Does this evolution of the Vulkan API get closer to the model explained in https://www.sebastianaaltonen.com/blog/no-graphics-api which we discussed in https://news.ycombinator.com/item?id=46293062 ?

HexDecOctBin today at 3:23 PM

I personally just switched to using push descriptors everywhere. On desktops, the real world limits are high enough that it end up working out fine and you get a nice immediate mode API like OpenGL.

socalgal2 today at 7:10 PM

Vulkan takes like 600+ lines to do what Metal does in 50.

I'm sure the comments will be all excuses and whys but they're all nonsense. It's just a poorly thought out API.

jauntywundrkind today at 5:43 PM

How are folks feeling about WebGPU these days?

Once Vulkan is finally in good order, descriptor_heap and others, I really really hope we can get a WebGPU.next.

Where are we at with the "what's next for webgpu" post, from 5 quarters ago? https://developer.chrome.com/blog/next-for-webgpu https://news.ycombinator.com/item?id=42209272

janlucien today at 8:33 PM

[dead]

openclawagent13 today at 3:31 PM

[dead]

lucastytthhh today at 3:10 PM

[flagged]

sxzygz today at 7:43 PM

Uuugh, graphics. So many smart people expending great energy to look busy while doing nothing particularly profound.

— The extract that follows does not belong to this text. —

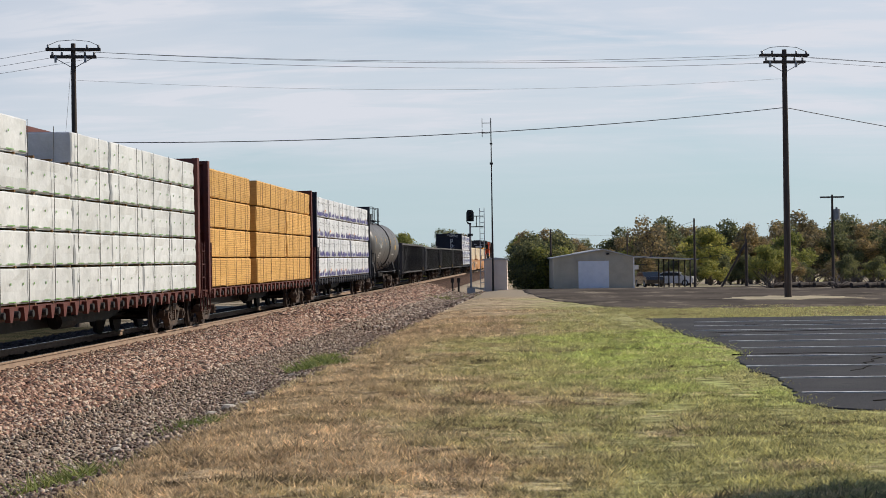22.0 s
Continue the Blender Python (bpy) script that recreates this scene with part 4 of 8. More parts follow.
def tags_maroon(car, hl):
    wash(car, panel, 2.35, hl - 0.9, 1.12, 2.3, T_BROWN, 21, 0.35)
    flames(car, panel, 2.5, hl - 1.3, 1.08, 2.35, (T_WINE, T_LILAC, T_WINE, T_WINE), T_WHITE, 22, 6, 0.085, 0.35, 0.006, 1.35)
    for yc in (3.1, 4.6, 5.6):
        arc_g = Geo()
        ribbon(arc_g, panel, eased([(yc - 0.35, 1.15), (yc - 0.3, 1.9), (yc + 0.05, 2.3), (yc + 0.4, 1.9), (yc + 0.5, 1.12)]), 0.09, 0.07, 0.016)
        part("graffiti", arc_g, T_WHITE, car, "white sprayed arch")
    wash(car, panel, 2.3, 3.0, 1.12, 2.1, T_GREY, 23, 0.4, 0.004)
    scrawl(car, panel, 2.7, 4.2, 2.3, 2.75, T_CREAM, 24, 5, 0.05)
    wash(car, panel, hl - 1.1, hl - 0.3, 1.1, 1.6, T_CREAM, 25, 0.5, 0.004)
    wash(car, door_face, -1.45, 1.9, 1.26, 1.75, T_PALEGREEN, 26, 0.6, 0.004)
    scrawl(car, door_face, -1.2, 1.7, 1.3, 2.0, T_WHITE, 27, 8, 0.035)
    wash(car, panel, -hl + 2.3, -1.65, 1.12, 1.75, T_PALEGREEN, 28, 0.7)
    scrawl(car, panel, -hl + 2.3, -1.8, 1.2, 2.1, T_SAND, 29, 10, 0.05)


def tags_cream(car, hl):
    wash(car, panel, -hl + 1.9, -1.62, 1.1, 2.35, T_CREAM, 31, 0.35)
    flames(car, panel, -hl + 2.6, -2.0, 1.12, 2.3, (T_CREAMGREY, T_LILAC, T_CREAM, T_CELADON), T_CREAM, 32, 6, 0.045, 0.3, 0.006, 1.6)
    scrawl(car, panel, -hl + 3.0, -1.8, 2.1, 2.5, T_SAND, 33, 8, 0.07)
    wash(car, door_face, -1.45, 1.9, 1.26, 1.9, T_PALEGREEN, 34, 0.5, 0.004)
    wash(car, panel, 2.35, hl - 0.95, 1.02, 2.5, T_CREAM, 35, 0.45)
    flames(car, panel, 2.5, hl - 1.3, 1.06, 2.75, (T_CREAMGREY, T_CREAM, T_LILAC), T_CREAM, 36, 5, 0.05, 0.15, 0.006, 1.6)
    scrawl(car, panel, -hl + 0.95, -hl + 2.0, 2.7, 3.3, T_WHITE, 37, 5, 0.03)
    scrawl(car, panel, -hl + 0.15, -hl + 0.55, 4.0, 4.5, T_WHITE, 38, 4, 0.03)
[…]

Graphics people, here is what you need to do.

1) Figure out a machine abstraction.

2) Figure out an abstraction for how these machines communicate with each other and the cpu on a shared memory bus.

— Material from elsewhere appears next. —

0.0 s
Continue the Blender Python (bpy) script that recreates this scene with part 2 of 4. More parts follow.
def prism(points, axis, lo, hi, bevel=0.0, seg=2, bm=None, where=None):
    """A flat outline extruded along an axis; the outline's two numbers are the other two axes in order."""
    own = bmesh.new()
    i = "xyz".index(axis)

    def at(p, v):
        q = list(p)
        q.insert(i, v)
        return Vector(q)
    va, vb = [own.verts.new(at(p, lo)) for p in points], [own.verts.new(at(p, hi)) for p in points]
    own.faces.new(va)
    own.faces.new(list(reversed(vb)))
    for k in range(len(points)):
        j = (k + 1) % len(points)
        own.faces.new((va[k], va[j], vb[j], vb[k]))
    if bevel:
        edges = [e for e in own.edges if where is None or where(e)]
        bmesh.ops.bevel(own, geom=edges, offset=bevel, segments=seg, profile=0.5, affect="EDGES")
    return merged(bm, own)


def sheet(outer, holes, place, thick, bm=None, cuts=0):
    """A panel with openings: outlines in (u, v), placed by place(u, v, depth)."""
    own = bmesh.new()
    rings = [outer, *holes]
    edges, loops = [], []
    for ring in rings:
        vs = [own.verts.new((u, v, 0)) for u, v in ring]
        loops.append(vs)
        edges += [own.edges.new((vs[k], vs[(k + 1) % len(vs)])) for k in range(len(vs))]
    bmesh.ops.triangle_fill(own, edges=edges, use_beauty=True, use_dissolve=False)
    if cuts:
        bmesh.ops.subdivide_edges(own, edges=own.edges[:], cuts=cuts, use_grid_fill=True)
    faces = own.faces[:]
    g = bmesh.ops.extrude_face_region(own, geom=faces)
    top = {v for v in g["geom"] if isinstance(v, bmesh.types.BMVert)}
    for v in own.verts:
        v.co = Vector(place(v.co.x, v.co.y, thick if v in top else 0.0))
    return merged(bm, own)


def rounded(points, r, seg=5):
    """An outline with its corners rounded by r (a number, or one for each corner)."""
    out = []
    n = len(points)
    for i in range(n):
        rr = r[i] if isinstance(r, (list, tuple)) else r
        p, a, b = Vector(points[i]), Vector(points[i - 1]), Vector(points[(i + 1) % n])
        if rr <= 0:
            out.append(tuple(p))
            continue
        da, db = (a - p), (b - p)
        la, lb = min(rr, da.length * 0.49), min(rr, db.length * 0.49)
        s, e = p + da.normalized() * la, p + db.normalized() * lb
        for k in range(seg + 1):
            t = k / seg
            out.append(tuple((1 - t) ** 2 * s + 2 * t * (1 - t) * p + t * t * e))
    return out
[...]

3) Write a binary spec for code for this abstract machine.

4) Compilers target this abstract machine.

5) Programs submit code to driver for AoT compilation, and cache results.

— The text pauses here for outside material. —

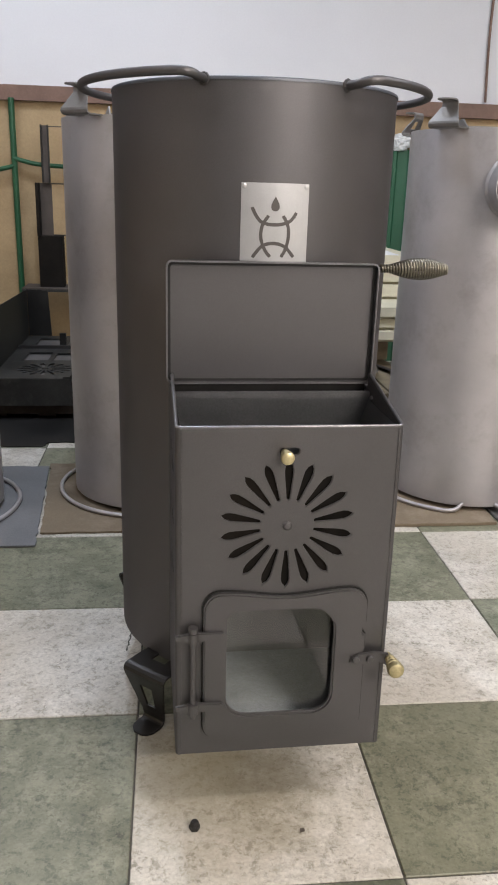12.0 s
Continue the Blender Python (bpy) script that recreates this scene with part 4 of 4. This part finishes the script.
film = bmesh.new()
bmesh.ops.create_icosphere(film, subdivisions=4, radius=1.0)
for v in film.verts:
    k = 1.0 + 0.35 * noise.noise(v.co * 2.4) + 0.22 * noise.noise(v.co * 6.0)
    v.co = Vector((v.co.x * 0.055 * k, v.co.y * 0.028 * k, v.co.z * 0.034 * k))
ob = part("plastic_film", film, FILM)
ob.matrix_world = pose(1.10, Y1 - 0.048, 1.008)
tagged(ob, "crumpled clear plastic film on top of green sheet", "plastic film")

# ---- small things on the floor ----
nut = root("cap_nut", pose(0.081, 0.094, 0.0), "small dark domed cap nut on white tile", "nut")
smooth(part("hexagon", lathe([(0, 0), (0.0068, 0), (0.0072, 0.001), (0.0072, 0.006), (0.0066, 0.007), (0, 0.007)], 6), STEEL_DARK, nut), 20)
smooth(part("dome", lathe([(0.0058, 0.0071), (0.0056, 0.010), (0.004, 0.0125), (0.0, 0.0137)], 16), STEEL_DARK, nut))
chip = tagged(part("metal_chip", moved(sheet([[(-0.0042, -0.002), (0.003, -0.0036), (0.005, 0.0008), (0.0008, 0.0036)]], 0.0015, None, 0.0003), pose(0.219, 0.081, 0.0003, 0, 0, 30)), DISC), "tiny dark metal chip on white tile", "metal chip")
CR0, CR1 = (-0.018, 0.60), (-0.027, 0.51)
crack = [(CR0[0] + (CR1[0] - CR0[0]) * k / 14 + 0.0012 * math.sin(k * 1.9), CR0[1] + (CR1[1] - CR0[1]) * k / 14 + 0.001 * math.cos(k * 2.7)) for k in range(15)]
bm = bmesh.new()
lt = [bm.verts.new((x - 0.0007 - 0.0012 * abs(math.sin(k * 1.3)), y - 0.0010, 0.0006)) for k, (x, y) in enumerate(crack)]
rt = [bm.verts.new((x + 0.0007 + 0.0010 * abs(math.cos(k * 1.7)), y + 0.0010, 0.0006)) for k, (x, y) in enumerate(crack)]
for k in range(14):
    bm.faces.new((lt[k], rt[k], rt[k + 1], lt[k + 1]))
tagged(part("floor_crack", bm, GROUT), "thin dark crack across a white floor tile", "crack", kind="structure")
cable = tagged(part("wall_cable", rod(spline([(1.477, Y1 - 0.012, 2.4), (1.480, Y1 - 0.010, 1.9), (1.474, Y1 - 0.010, 1.5), (1.487, Y1 - 0.012, 1.195)], 6), 0.006, 8), RAIL), "thin brown cable running down the wall", "cable")

tagged(part("wall_conduit", rod([(2.31, Y1 - 0.010, 1.19), (2.31, Y1 - 0.010, CEIL - 0.001)], 0.010, 12), BLACK), "black vertical cable conduit on white wall", "conduit")
run = [(-0.10, Y1 - 0.010, 2.36), (0.48, Y1 - 0.010, 2.38), (0.77, Y1 - 0.010, 2.40), (1.03, Y1 - 0.010, 2.48), (1.20, Y1 - 0.010, 2.64), (1.31, Y1 - 0.010, 2.86), (1.35, Y1 - 0.010, 3.00)]
tagged(part("wall_cable", rod(spline(run, 6), 0.009, 8), BLACK), "black cable sagging along the white wall", "cable")
for jx, jz in ((1.35, 3.00), (3.17, 3.22)):
    jb = root("junction_box", pose(jx, Y1 - 0.001, jz), "small black junction box on white wall", "junction box", "junction boxes")
    part("body", block(-0.06, 0.06, -0.055, 0.0, 0.0, 0.10, 0.006), BLACK, jb)
    part("cover", block(-0.05, 0.05, -0.061, -0.0555, 0.01, 0.09, 0.002), BLACK, jb)
tagged(part("ceiling_joint", block(0.181, 0.199, Y0 + 0.01, Y1 - 0.01, CEIL - 0.012, CEIL - 0.001, 0.002), BROWN), "dark cover strip along a ceiling joint", "trim", kind="structure")

# ---- floor tiles ----
def tile_mesh(name, mat):
    g = 0.0013
    bm = block(g, S - g, g, S - g, -0.006, 0.0)
    bmesh.ops.bevel(bm, geom=[e for e in bm.edges if all(v.co.z > -0.001 for v in e.verts)], offset=0.0012, segments=1, affect="EDGES")
    me = bpy.data.meshes.new(name)
    bmesh.ops.recalc_face_normals(bm, faces=bm.faces[:])
    bm.to_mesh(me)
    bm.free()
    me.materials.append(mat)
    return me


TW, TG = tile_mesh("white_tile", TILE_W), tile_mesh("green_tile", TILE_G)
I0, I1, J0, J1 = -7, 13, -8, 9
far = {TILE_W: bmesh.new(), TILE_G: bmesh.new()}
for i in range(I0, I1 + 1):
    for j in range(J0, J1 + 1):
        white = (i + j) % 2 == 0
        if -4 <= i <= 10 and -2 <= j <= 9:
            ob = new("tile", TW if white else TG)
            ob.parent = floor
            ob.matrix_basis = pose(i * S, j * S, random.uniform(-0.0003, 0.0))
        else:
            block(max(i * S, X0) + 0.0013, min((i + 1) * S, X1) - 0.0013, max(j * S, Y0) + 0.0013, min((j + 1) * S, Y1) - 0.0013, -0.006, -0.0002, bm=far[TILE_W if white else TILE_G])
for mat, bm in far.items():
    tagged(part("tile_field", bm, mat, floor), kind="stuff")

6) Driver has some linker and dynamic module loading/unloading capability.

7) Signal the driver to start that code.

AMD64, ARM, and RISC-V are all basically differing binary specs for a C-machine+MMU+MMIO compute abstraction.

Figure out your machine abstraction and let us normies write code that’s accelerated without having to throw the baby out with the bathwater ever few years.

Oh yes, give us timing information so we can adapt workload as necessary to achieve soft real-time scheduling on hardware with differing performance.